Ad scheduling is worth setting up before your first campaign goes live. Running ads at 2 AM when you won't see the notification until morning wastes budget and lets leads go cold. Most agents do well scheduling ads during business hours plus evening windows, roughly 6–9 PM, when buyers are researching after work.

Geographic bid adjustments add another layer of efficiency. If you close the majority of your deals in two specific zip codes, increase bids by 20–30% in those areas and pull back in zones where your close rate is lower. You're not spending less overall. You're concentrating spend where it converts.

Competitor campaigns, where you bid on the names of national platforms or local agencies, can work. The goal is simple: appear when someone searches a competitor's name and offer a clear alternative. Keep the ad copy factual. Misleading comparisons create legal exposure and rarely perform better than straightforward messaging about what you actually offer.

Frequently Asked Questions About Google Ads for Realtors

These are the questions we hear most often from real estate agents considering Google Ads for the first time. The answers below are direct and based on how these campaigns actually perform in practice.

How much should a real estate agent spend on Google Ads per month?

Most independent agents start seeing meaningful results at $1,500–$2,000/month in moderately competitive markets. In high-cost markets or luxury segments, budgets of $3,500–$7,500/month are more common. The right number depends on your average commission, your market's cost-per-click rates, and how many leads your follow-up process can realistically handle. Start conservatively, measure your cost-per-lead, and scale what's working before committing to higher spend.

What is Google Local Services Ads and is it worth it for realtors?

Google Local Services Ads (LSAs) are a pay-per-lead format that appears above standard Search Ads in results. Verified professionals get a Google Screened badge, which carries a trust signal that standard text ads don't. For real estate agents who qualify, LSAs can offer strong visibility at a competitive cost. Availability depends on Google's rollout in your specific market, so check the LSA portal directly to confirm eligibility before building your strategy around them.

Do I need a new website to run Google Ads for real estate leads?

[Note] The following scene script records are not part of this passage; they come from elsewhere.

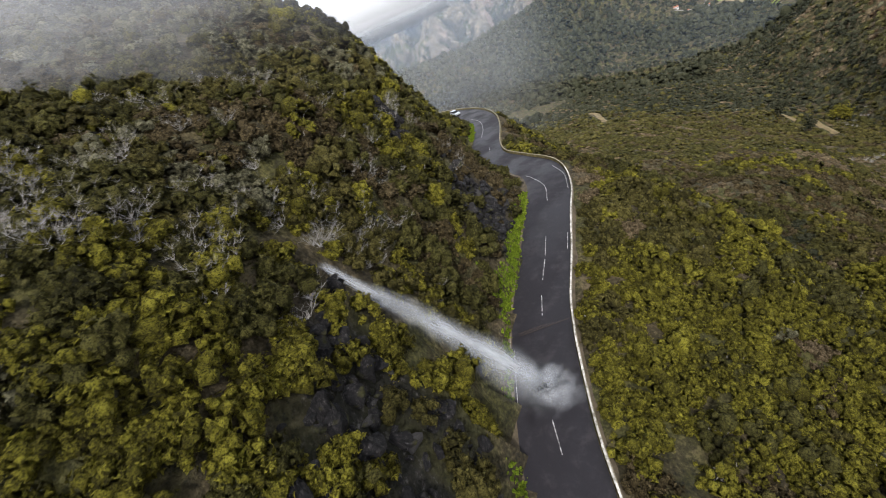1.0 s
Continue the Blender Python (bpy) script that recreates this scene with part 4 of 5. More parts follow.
def kind_of(p, rng):
    """Which plant grows where: by patches, and by the side of the valley."""
    x, y = p[:, 0], p[:, 1]
    z = sample(GZ, x, y)
    n1 = fbm(x / 26, y / 26, 3, 51) + rng.normal(0, 0.03, len(p))
    n2 = fbm(x / 9 + 40, y / 9, 3, 77) + rng.normal(0, np.where(x > 100, 0.03, 0.07), len(p))
    # streaks that run down the cliff
    n3 = fbm(y / 13 + z / 15, z / 60, 3, 33) + rng.normal(0, 0.03, len(p))
    kind = np.full(len(p), "heath", dtype=object)
    hill = (x < -3 - 0.28 * np.minimum(y, 60)) & (y < 120)
    upper = hill & (z + 6 * (n1 - 0.5) > 25)
    west = (~hill) & (((y > 58) & (x < 100) & (y > 46 + 0.45 * x)) | ((x < 22) & (y > 42)))
    east = (x > 72) & (~west)
    cliff = (x > np.where(y > 200, 99, 112)) & (y > 118)
    far = (y > 230)
    kind[n2 > 0.72] = "laurel"
    kind[n2 < 0.24] = "brush"
    kind[(n1 > 0.62) & (n2 < 0.42)] = "olive"
    kind[hill & (n2 < 0.34)] = "olive"
    kind[hill & (y > 4) & (z < 24)] = "laurel"
    kind[hill & (y > 4) & (z < 24) & (n2 > 0.56)] = "heath"
    kind[hill & (y > 4) & (z < 24) & (n2 < 0.36)] = "brush"
    kind[upper] = "olive"
    kind[upper & (n2 > 0.54)] = "laurel"
    kind[upper & (n2 > 0.7)] = "heath"
    kind[upper & (n1 > 0.4) & (n2 < 0.5)] = "pale"
    kind[upper & (n2 < 0.38)] = "brush"
    kind[east] = "olive"
    kind[east & (n1 > 0.43)] = "heath"
    kind[east & (n2 > 0.56)] = "laurel"
    kind[east & (n2 < 0.36)] = "brush"
    kind[west] = "olive"
    kind[west & (n1 > np.where(y > 120, 0.6, 0.54)) & (n2 > 0.4)] = "heath"
    kind[west & (x < 24) & (y < 120) & (n2 < 0.6)] = "brush"
    kind[west & (x < 24) & (y < 120) & (n2 < 0.45) & (n1 > 0.5)] = "olive"
    kind[west & (x < 24) & (y < 110) & (n1 < 0.52) & (rng.uniform(0, 1, len(p)) < 0.5)] = "woods"
    kind[west & (n2 > 0.6)] = "laurel"
    kind[west & (n2 < 0.42)] = "brush"
    kind[west & (n1 < 0.42) & (n2 < 0.36)] = "straw"
    kind[west & far & (n2 > 0.36) & (n2 < 0.6)] = "olive"
    kind[west & (rng.uniform(0, 1, len(p)) < np.clip((y - 330) / 130, 0, 0.9)) & (kind != "straw")] = "woods"
    kind[cliff] = "olive"
    kind[cliff & (n3 < 0.5)] = "brush"
    kind[cliff & (n3 < 0.44)] = "russet"
    kind[cliff & (n1 > 0.52) & (n2 > 0.54)] = "laurel"
    kind[cliff & (y > 215) & (n3 > 0.47)] = "turf"
    kind[cliff & (y > 235) & (n3 < 0.36)] = "straw"
    kind[cliff & (n3 > 0.64)] = "laurel"
    kind[cliff & (n1 > 0.6) & (n3 > 0.5)] = "laurel"
    kind[cliff & (n2 < 0.28)] = "pale"
    kind[inside(p, RED, 1.15) & (n2 > 0.36)] = "bracken"
    kind[inside(p, TAN)] = "straw"
    return kind


COVER_NAMES = dict(woods=("dark_scrub", "dark green scrub and low trees down the valley", "shrubs"), heath=("heath_shrubs", "yellow-green tree heath shrubs covering the slopes", "shrubs"), laurel=("laurel_shrubs", "dark green laurel shrubs on the slopes", "shrubs"),
                   olive=("olive_scrub", "olive-green low scrub over valley sides and cliff", "shrubs"), brush=("dry_brush", "olive-brown dry brush covering slopes and cliff", "brush"), bracken=("red_bracken", "patches of reddish-brown withered bracken", "bracken"),
                   pale=("pale_shrubs", "pale grey-green sage-like shrubs", "shrubs"), turf=("grassy_scrub", "light olive grassy scrub on the far cliff ribs", "scrub"), russet=("russet_scrub", "russet-brown low scrub in streaks down the cliff", "scrub"), straw=("straw_grass", "straw-coloured dry grass between the shrubs", "grass"))


def west_edge(y):
    """Where the scrub of the valley gives way to the woods."""
    return np.interp(y, [-40, 0, 20, 40, 60, 100, 140, 180, 240, 300, 330], [-45, -75, -90, -90, -110, -130, -140, -150, -160, -170, -175])


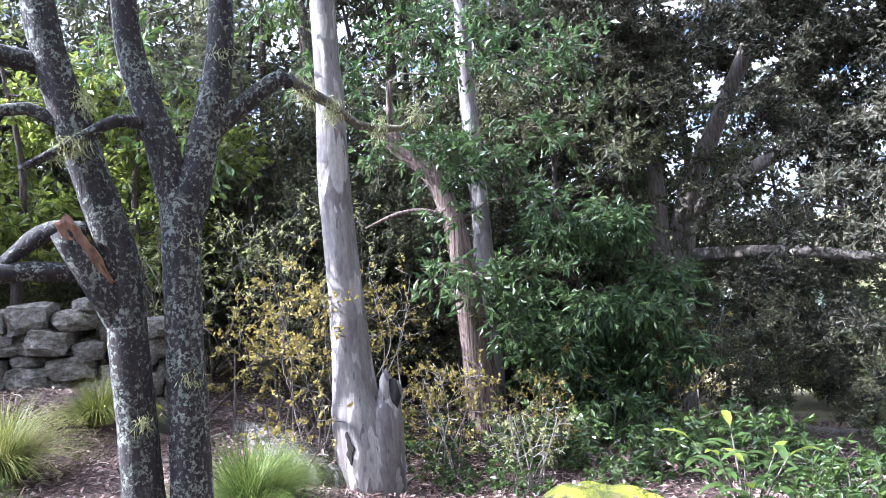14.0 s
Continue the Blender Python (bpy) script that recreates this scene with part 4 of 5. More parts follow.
# ================= lichen-covered forked tree =================
B = on(5.72, -0.45, -0.12)
fork = tree("lichen_tree", B, rel(B, [(5.74, -0.36, -0.2), (5.74, -0.34, 0.1), (5.74, -0.32, 0.64), (5.74, -0.30, 1.1), (5.74, -0.29, 1.5), (5.75, -0.18, 1.95), (5.76, -0.10, 2.27), (5.76, -0.02, 2.6), (5.77, 0.03, 2.95), (5.8, 0.1, 3.8)]),
            [0.125, 0.11, 0.103, 0.102, 0.099, 0.094, 0.091, 0.086, 0.08, 0.05], [((0.1, 0.5, 4.2), (1.3, 1.4, 0.6)), ((0.1, -0.7, 3.9), (1, 0.8, 0.5))], 46, 1500, (0.09, 0.045), LICH, L_LITYEL,
            "twin-trunked tree with dark bark covered in pale lichen", seed=31, sides=20, limb_from=0.85, lobes=0.05,
            extra_trunks=((rel(B, [(5.7, -0.55, -0.2), (5.70, -0.56, 0.1), (5.70, -0.575, 0.63), (5.70, -0.58, 1.08), (5.70, -0.59, 1.48), (5.69, -0.605, 1.82), (5.69, -0.62, 2.02)]), [0.13, 0.115, 0.108, 0.1, 0.1, 0.112, 0.05]),
                          (rel(B, [(5.70, -0.60, 1.7), (5.705, -0.56, 1.95), (5.71, -0.51, 2.2), (5.73, -0.41, 2.59), (5.73, -0.38, 2.92), (5.75, -0.35, 3.8)]), [0.085, 0.09, 0.086, 0.075, 0.068, 0.04]),
                          (rel(B, [(5.69, -0.62, 1.7), (5.68, -0.69, 1.95), (5.67, -0.74, 2.16), (5.65, -0.83, 2.51), (5.64, -0.87, 2.9), (5.65, -0.9, 3.8)]), [0.085, 0.086, 0.083, 0.076, 0.067, 0.04])),
            limbs=((rel(B, [(5.74, -0.29, 1.16), (5.70, -0.20, 1.36), (5.68, -0.1, 1.56), (5.68, -0.03, 1.70)]), [0.07, 0.074, 0.072, 0.068]),
                   (rel(B, [(5.67, -0.76, 2.2), (5.61, -0.98, 2.37), (5.55, -1.15, 2.49), (5.56, -1.2, 2.44)]), [0.058, 0.05, 0.045, 0.03]),
                   (rel(B, [(5.73, -0.47, 2.25), (5.60, -0.3, 2.24), (5.61, -0.15, 2.16), (5.62, 0.14, 2.00)]), [0.036, 0.034, 0.028, 0.016]),
                   (rel(B, [(5.77, -0.02, 2.55), (5.77, 0.31, 2.62), (5.75, 0.62, 2.61), (5.71, 0.91, 2.52), (5.68, 1.07, 2.48)]), [0.056, 0.048, 0.041, 0.03, 0.016]),
                   (rel(B, [(5.75, 0.6, 2.6), (5.74, 0.66, 2.76), (5.72, 0.8, 2.8), (5.71, 0.92, 2.86), (5.71, 0.95, 3.1)]), [0.034, 0.03, 0.026, 0.022, 0.012]),
                   (rel(B, [(5.76, -0.1, 2.22), (5.77, 0.1, 2.33), (5.77, 0.26, 2.31), (5.74, 0.66, 2.36)]), [0.04, 0.036, 0.03, 0.018]),
                   (rel(B, [(5.75, 0.62, 2.58), (5.76, 0.6, 2.45), (5.76, 0.55, 2.36)]), [0.03, 0.028, 0.02])))
g = Geo()
g.put(*tube(rel(B, [(5.56, -1.19, 2.5), (5.6, -1.3, 2.44), (5.63, -1.43, 2.38), (5.62, -1.6, 2.25), (5.58, -1.72, 2.22), (5.55, -1.85, 2.22), (5.52, -1.97, 2.29)]), [0.03, 0.031, 0.03, 0.026, 0.022, 0.017, 0.01], 10, np.random.default_rng(5), 0.05, 0.15))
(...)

You don't need a brand-new site, but your existing one needs to function as a proper landing page destination. That means fast load times, a mobile-optimized layout, clear lead capture forms, and message alignment with your ads. If your site loads slowly or routes all paid traffic to a generic homepage, you'll waste a significant portion of your budget. A purpose-built landing page designed with paid traffic in mind will lower your cost-per-lead substantially.

How long does it take for Google Ads to generate real estate leads?

Unlike SEO, Google Ads can generate leads within the first week of a campaign going live, assuming the account is set up correctly and the landing page converts. That said, treat the first 30–60 days as a learning period. You'll refine keywords, pause underperforming ad groups, and adjust bids before the campaign reaches full efficiency. Most well-managed campaigns hit their stride by the end of the second month.

Running Google Ads in real estate is no longer optional for agents and brokers who want to stay competitive, it's a core part of a modern lead generation strategy. By applying the right targeting, bidding, and messaging techniques, you can consistently attract motivated buyers and sellers at every stage of their search. The agents who invest in learning and refining these strategies today will be the ones building stronger pipelines tomorrow.